— START OF Data segment —
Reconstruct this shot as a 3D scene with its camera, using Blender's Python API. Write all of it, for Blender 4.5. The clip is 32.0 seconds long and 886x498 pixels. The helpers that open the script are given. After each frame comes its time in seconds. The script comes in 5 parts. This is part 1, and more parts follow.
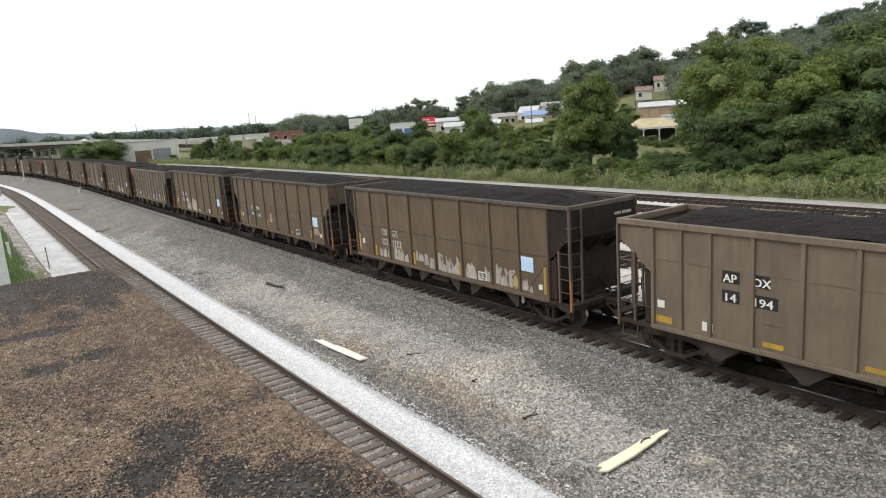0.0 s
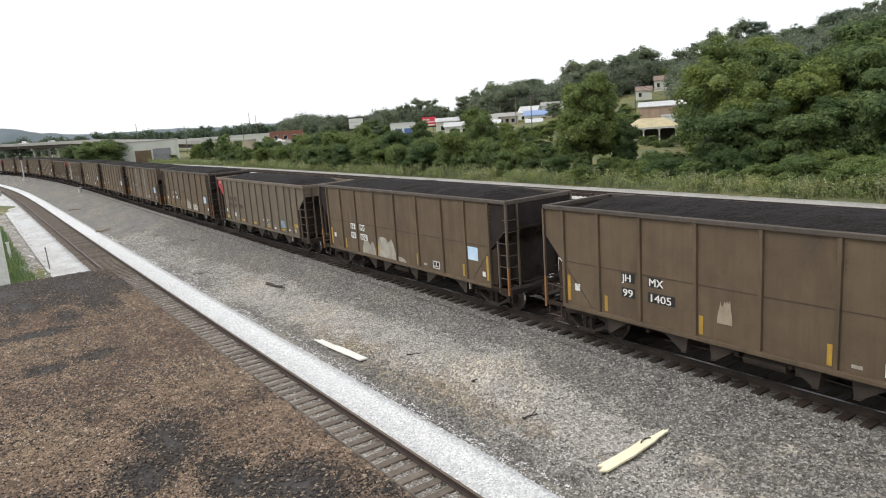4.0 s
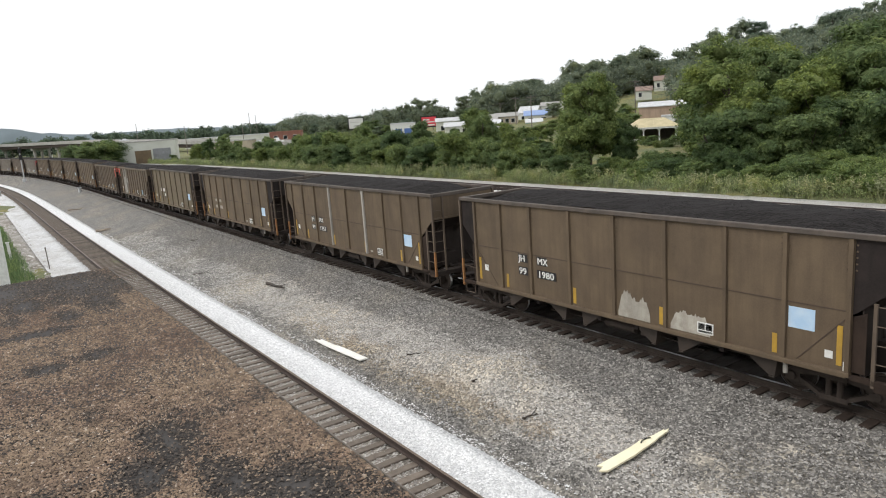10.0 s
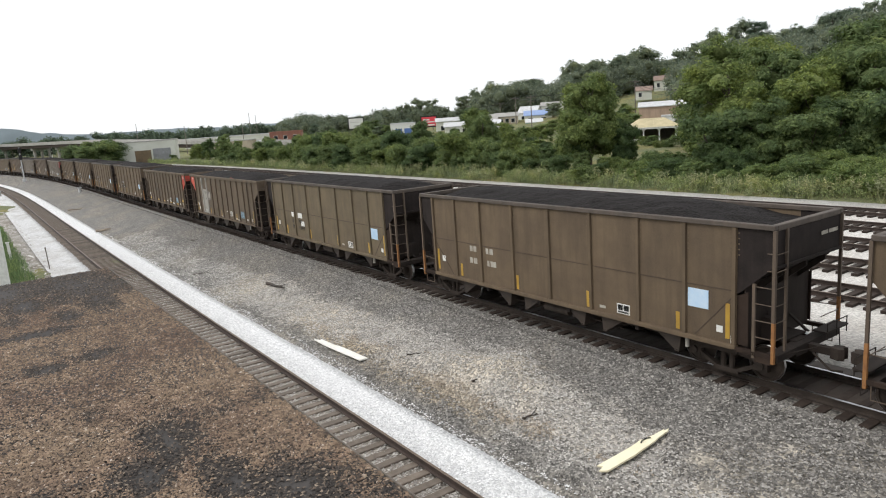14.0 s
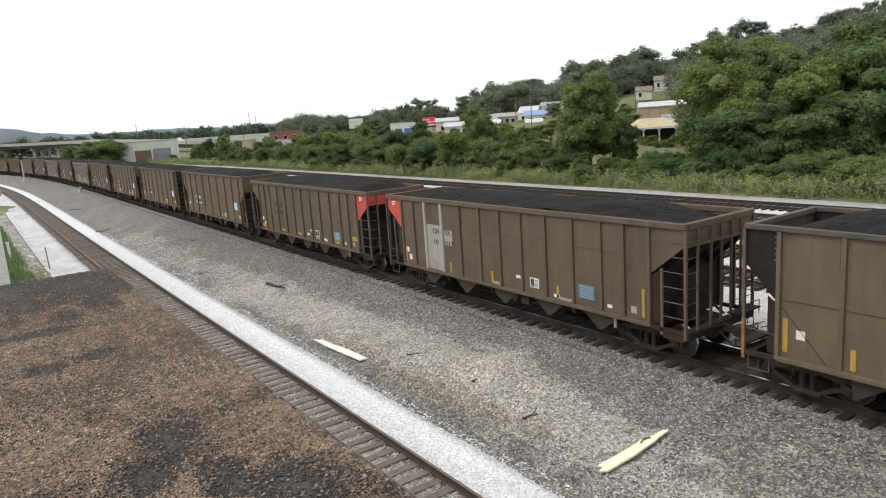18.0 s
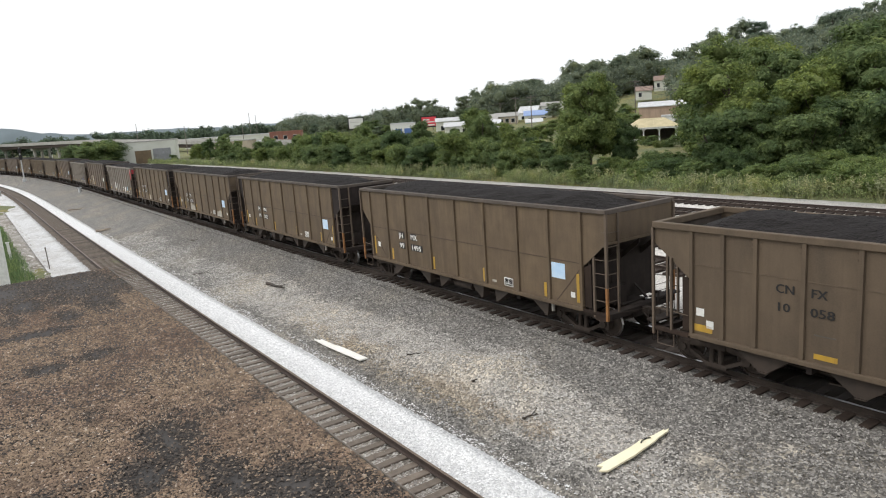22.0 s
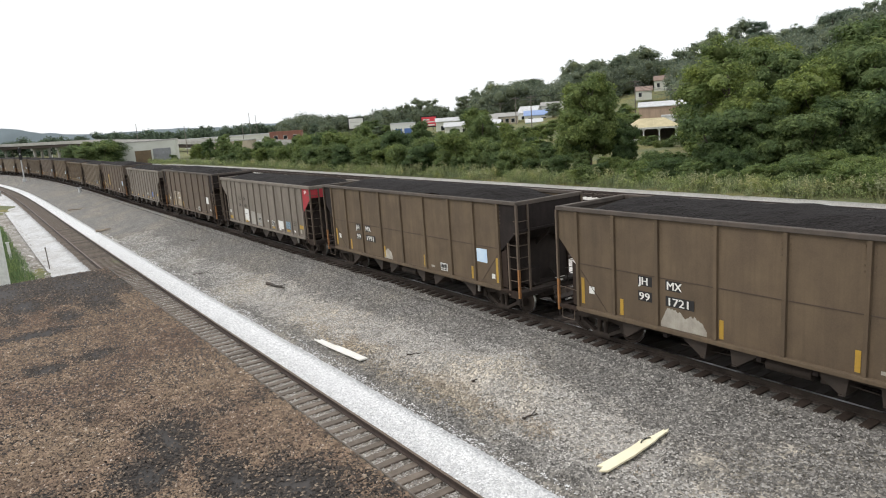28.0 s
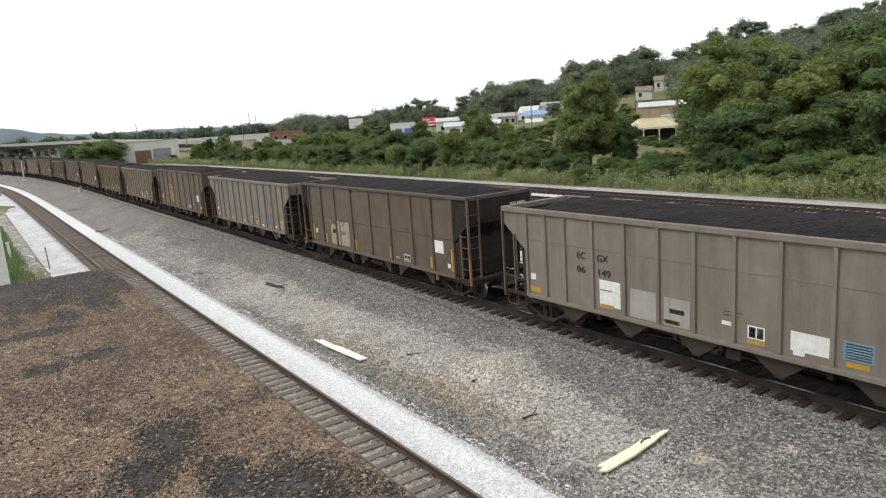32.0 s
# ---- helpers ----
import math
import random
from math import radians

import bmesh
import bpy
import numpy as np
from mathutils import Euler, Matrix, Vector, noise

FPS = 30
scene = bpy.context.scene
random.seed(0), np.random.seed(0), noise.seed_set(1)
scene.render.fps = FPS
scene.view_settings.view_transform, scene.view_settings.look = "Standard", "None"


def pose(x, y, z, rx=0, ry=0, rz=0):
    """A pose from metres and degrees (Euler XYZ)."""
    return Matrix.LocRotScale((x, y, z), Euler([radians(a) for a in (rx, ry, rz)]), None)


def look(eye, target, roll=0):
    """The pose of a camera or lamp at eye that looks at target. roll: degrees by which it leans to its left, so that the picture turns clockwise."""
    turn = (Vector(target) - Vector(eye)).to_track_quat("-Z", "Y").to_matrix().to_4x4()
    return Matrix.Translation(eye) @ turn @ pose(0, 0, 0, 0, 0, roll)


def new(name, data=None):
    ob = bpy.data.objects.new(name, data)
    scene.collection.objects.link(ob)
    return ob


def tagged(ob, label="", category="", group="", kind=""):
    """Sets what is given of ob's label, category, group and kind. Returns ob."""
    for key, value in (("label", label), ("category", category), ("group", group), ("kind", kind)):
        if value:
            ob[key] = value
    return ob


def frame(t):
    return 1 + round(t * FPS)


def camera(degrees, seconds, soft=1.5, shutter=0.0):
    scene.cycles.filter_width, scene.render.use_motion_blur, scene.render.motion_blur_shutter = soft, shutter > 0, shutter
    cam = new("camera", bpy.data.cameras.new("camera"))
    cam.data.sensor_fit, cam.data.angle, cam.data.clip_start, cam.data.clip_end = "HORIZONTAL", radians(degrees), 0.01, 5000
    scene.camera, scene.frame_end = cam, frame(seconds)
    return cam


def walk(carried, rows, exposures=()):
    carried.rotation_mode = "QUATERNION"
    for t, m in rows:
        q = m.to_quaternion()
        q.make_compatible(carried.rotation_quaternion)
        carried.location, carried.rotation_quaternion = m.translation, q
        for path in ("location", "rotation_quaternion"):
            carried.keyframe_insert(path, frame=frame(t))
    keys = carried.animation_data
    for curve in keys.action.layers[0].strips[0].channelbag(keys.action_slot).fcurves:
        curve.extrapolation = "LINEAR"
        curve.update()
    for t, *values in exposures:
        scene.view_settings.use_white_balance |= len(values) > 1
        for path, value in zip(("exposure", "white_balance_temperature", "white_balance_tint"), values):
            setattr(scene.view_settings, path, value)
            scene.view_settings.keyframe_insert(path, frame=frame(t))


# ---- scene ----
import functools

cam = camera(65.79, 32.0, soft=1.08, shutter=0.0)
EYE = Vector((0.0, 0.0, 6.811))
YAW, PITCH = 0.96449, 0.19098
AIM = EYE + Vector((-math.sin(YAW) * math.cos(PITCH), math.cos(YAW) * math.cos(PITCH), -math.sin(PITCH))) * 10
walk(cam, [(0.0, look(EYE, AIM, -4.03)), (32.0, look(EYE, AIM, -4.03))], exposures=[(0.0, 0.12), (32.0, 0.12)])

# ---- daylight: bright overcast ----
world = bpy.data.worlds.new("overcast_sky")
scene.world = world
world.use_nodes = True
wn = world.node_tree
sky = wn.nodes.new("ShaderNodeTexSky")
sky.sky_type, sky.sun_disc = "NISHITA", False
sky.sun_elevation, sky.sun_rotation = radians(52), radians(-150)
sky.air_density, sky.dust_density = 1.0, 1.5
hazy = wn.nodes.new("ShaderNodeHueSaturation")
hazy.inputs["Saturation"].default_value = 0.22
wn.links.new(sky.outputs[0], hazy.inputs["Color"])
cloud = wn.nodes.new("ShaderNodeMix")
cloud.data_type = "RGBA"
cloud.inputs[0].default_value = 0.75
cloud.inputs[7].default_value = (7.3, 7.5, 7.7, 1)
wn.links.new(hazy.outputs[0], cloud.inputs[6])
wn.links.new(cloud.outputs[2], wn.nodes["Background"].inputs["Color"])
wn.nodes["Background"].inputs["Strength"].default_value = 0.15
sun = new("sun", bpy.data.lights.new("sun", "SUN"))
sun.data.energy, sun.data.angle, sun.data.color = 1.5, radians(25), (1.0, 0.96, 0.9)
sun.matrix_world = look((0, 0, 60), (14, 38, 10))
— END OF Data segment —
The task:
What is the number of lines in this material that hold the string "import"? Answer with that number only.

Complete answer:
8